[begin Given data]
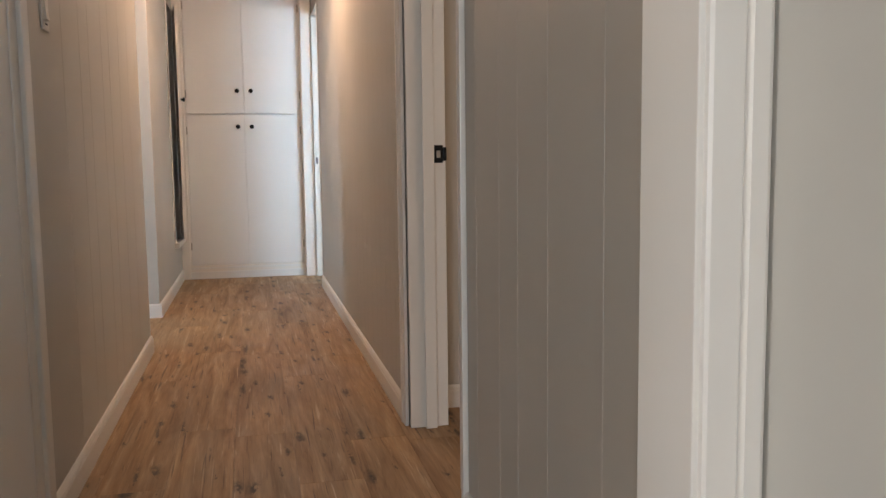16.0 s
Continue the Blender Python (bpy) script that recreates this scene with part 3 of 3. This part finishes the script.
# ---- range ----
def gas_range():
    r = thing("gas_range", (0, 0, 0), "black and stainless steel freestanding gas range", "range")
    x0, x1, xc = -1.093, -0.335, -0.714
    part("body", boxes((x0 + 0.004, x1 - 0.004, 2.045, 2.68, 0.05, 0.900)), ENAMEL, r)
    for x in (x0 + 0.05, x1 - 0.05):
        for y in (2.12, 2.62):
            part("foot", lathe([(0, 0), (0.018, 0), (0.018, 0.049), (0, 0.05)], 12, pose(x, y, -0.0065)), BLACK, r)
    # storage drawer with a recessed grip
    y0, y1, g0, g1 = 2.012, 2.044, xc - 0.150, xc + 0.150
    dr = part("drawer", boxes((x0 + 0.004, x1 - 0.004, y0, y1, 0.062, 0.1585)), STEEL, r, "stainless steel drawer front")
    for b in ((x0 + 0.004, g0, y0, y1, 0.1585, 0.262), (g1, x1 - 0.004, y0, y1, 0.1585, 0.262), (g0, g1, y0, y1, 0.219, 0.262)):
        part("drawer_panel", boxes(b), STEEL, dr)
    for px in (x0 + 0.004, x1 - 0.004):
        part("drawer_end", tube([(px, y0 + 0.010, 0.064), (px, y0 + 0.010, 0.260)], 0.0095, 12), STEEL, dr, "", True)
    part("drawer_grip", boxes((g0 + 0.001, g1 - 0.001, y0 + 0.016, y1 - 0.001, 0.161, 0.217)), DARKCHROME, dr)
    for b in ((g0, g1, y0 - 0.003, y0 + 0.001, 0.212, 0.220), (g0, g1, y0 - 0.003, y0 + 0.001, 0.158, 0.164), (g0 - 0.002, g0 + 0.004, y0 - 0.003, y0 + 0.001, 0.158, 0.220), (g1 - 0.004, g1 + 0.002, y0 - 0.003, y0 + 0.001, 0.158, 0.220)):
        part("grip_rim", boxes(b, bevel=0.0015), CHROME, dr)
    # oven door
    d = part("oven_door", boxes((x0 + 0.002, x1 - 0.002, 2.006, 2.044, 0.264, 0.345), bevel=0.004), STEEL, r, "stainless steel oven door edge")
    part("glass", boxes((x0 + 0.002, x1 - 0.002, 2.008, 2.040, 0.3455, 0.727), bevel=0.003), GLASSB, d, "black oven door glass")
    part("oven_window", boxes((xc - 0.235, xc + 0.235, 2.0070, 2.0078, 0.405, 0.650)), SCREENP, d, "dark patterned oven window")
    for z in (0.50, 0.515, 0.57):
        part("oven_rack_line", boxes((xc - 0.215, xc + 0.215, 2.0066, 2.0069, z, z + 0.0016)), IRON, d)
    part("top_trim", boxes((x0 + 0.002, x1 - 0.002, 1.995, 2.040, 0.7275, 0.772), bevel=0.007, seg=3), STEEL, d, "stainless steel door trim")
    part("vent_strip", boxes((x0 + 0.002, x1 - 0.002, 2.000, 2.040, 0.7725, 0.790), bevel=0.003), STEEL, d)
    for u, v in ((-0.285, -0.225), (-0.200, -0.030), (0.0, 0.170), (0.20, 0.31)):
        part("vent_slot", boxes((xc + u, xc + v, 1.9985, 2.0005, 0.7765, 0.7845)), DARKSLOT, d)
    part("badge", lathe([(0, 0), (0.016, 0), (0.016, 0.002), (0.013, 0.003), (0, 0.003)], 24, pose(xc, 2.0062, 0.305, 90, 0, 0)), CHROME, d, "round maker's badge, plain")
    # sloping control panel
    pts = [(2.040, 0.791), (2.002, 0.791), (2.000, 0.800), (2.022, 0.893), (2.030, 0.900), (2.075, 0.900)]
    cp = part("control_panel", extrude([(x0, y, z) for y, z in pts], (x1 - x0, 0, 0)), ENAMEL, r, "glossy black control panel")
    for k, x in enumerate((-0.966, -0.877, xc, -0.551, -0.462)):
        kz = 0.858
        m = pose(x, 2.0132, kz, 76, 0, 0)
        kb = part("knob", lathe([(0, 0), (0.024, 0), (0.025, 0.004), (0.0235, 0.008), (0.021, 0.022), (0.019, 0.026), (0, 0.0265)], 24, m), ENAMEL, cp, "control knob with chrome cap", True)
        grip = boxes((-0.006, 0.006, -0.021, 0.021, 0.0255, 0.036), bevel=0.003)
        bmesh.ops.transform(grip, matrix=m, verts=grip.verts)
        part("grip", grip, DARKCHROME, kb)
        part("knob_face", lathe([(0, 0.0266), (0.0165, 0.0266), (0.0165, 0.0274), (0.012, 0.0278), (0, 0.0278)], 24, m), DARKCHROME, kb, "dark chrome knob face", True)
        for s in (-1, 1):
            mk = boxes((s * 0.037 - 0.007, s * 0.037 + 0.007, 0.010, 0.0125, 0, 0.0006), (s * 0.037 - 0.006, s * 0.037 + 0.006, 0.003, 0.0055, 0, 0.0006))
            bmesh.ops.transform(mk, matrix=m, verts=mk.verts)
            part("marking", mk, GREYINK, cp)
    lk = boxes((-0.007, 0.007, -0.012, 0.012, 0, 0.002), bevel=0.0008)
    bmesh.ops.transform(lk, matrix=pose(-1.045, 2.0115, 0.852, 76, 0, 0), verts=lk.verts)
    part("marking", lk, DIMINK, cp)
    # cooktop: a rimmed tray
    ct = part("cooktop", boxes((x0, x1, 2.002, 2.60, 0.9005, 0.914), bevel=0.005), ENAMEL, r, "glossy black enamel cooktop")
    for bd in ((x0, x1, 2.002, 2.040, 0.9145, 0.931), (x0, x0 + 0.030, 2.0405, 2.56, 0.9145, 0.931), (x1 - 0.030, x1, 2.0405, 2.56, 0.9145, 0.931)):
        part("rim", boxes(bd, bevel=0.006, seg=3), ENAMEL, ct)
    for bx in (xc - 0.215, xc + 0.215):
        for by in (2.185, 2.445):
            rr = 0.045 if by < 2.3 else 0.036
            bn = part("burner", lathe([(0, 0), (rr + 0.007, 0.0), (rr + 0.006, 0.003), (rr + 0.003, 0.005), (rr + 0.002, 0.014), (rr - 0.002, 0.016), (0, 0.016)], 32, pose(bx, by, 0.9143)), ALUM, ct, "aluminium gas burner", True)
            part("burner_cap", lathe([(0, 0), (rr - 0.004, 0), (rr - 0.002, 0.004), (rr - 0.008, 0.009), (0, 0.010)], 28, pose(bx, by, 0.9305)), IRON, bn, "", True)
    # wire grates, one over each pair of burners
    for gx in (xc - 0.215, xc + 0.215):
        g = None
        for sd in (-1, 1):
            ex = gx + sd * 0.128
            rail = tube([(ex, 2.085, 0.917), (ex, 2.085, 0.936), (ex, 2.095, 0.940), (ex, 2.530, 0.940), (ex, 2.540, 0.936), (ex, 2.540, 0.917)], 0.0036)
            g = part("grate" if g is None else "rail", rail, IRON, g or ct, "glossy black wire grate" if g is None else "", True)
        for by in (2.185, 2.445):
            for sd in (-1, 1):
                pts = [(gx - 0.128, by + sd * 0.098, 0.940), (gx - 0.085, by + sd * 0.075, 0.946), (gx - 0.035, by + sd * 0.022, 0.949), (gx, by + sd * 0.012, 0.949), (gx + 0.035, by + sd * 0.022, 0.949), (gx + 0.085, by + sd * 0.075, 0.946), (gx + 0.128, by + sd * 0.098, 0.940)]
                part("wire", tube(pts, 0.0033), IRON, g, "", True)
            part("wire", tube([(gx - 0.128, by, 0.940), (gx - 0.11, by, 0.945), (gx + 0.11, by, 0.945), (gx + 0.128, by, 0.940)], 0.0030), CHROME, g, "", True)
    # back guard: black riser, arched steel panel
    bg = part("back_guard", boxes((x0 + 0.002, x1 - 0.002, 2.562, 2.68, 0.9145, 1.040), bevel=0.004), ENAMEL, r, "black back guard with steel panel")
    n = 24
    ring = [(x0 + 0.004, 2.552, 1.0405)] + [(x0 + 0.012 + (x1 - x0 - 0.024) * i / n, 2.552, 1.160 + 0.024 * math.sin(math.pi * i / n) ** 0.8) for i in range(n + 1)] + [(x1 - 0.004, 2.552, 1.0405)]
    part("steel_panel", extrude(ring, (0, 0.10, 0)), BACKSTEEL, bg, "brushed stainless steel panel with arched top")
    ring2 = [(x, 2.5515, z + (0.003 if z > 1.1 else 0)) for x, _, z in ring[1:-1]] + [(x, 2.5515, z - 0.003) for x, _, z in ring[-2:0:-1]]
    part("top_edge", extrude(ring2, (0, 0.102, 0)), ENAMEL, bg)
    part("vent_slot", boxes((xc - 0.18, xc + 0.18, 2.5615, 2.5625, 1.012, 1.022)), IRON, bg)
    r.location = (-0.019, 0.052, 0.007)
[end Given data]
◆ What is asked ◆
Scan the lines for the string "with". Pick out every line that has it.

◆ Solution to this exercise ◆
Continue the Blender Python (bpy) script that recreates this scene with part 3 of 3. This part finishes the script.
    # storage drawer with a recessed grip
        kb = part("knob", lathe([(0, 0), (0.024, 0), (0.025, 0.004), (0.0235, 0.008), (0.021, 0.022), (0.019, 0.026), (0, 0.0265)], 24, m), ENAMEL, cp, "control knob with chrome cap", True)
    bg = part("back_guard", boxes((x0 + 0.002, x1 - 0.002, 2.562, 2.68, 0.9145, 1.040), bevel=0.004), ENAMEL, r, "black back guard with steel panel")
    part("steel_panel", extrude(ring, (0, 0.10, 0)), BACKSTEEL, bg, "brushed stainless steel panel with arched top")